Reformation, Organizational

Organizational reformation occurs when a CEO or executive revises the workloads of the individuals within a unit of the organization to create greater efficiency.

Reformation is the common term for what used to be referred to as restructuring.

Note that reformation does not affect the business model of the company or unit. That’s a major difference than change.

But what about when there IS an impact on the business model of the company? That’s not “change” either, as it is called “transformation.” Let’s look back at the definition from the Vocabulary for Success.

 

Transformation, Organizational

Organizational transformation occurs when a CEO or leadership manager changes the workloads of the individuals within a unit of the organization with the purpose of creating a customer centric new business model for achieving the unit’s objectives/metrics.
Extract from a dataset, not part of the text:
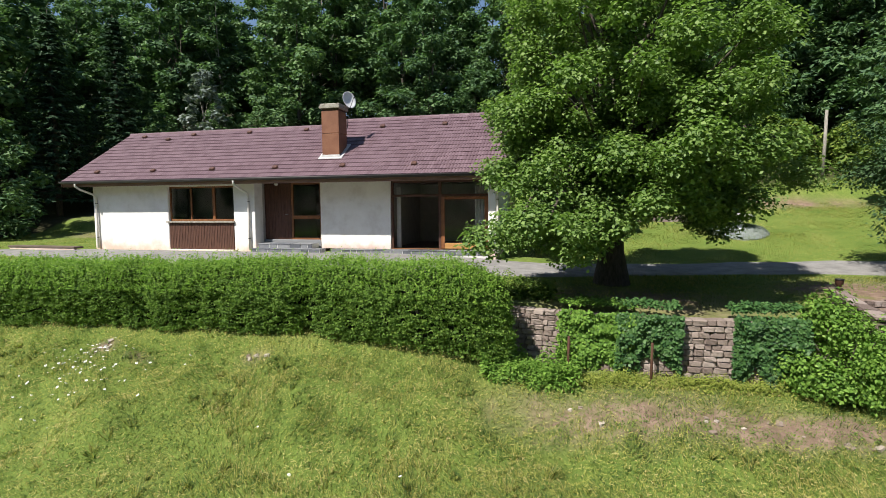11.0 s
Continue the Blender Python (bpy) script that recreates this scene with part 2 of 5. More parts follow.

It is much more effective for a CEO or executive to transform the organization following an annual continuous improvement project throughout the entire organization. The transformed units will address forward looking issues of the customer as opposed to backward looking issues of the current and past.

Transformation affects the business model of the company. We see this a lot in the transformation of sales, marketing, and customer service into a customer-centric unit now called “customer engagement.” Did you know the Gartner Group no longer has a magic-quadrant for CRM systems? It is now called “customer engagement” and relates to the transformation of individual departments that had silos of their own objectives and metrics, now transformed into one set of objectives for all 3 units.

So when you hear the word “change,” keep in mind that it’s a misnomer. This is why the hard-skill competencies of Reformation and Transformation are so important to master as an executive.  Change means everything to a coach, but means little to a leadership manager!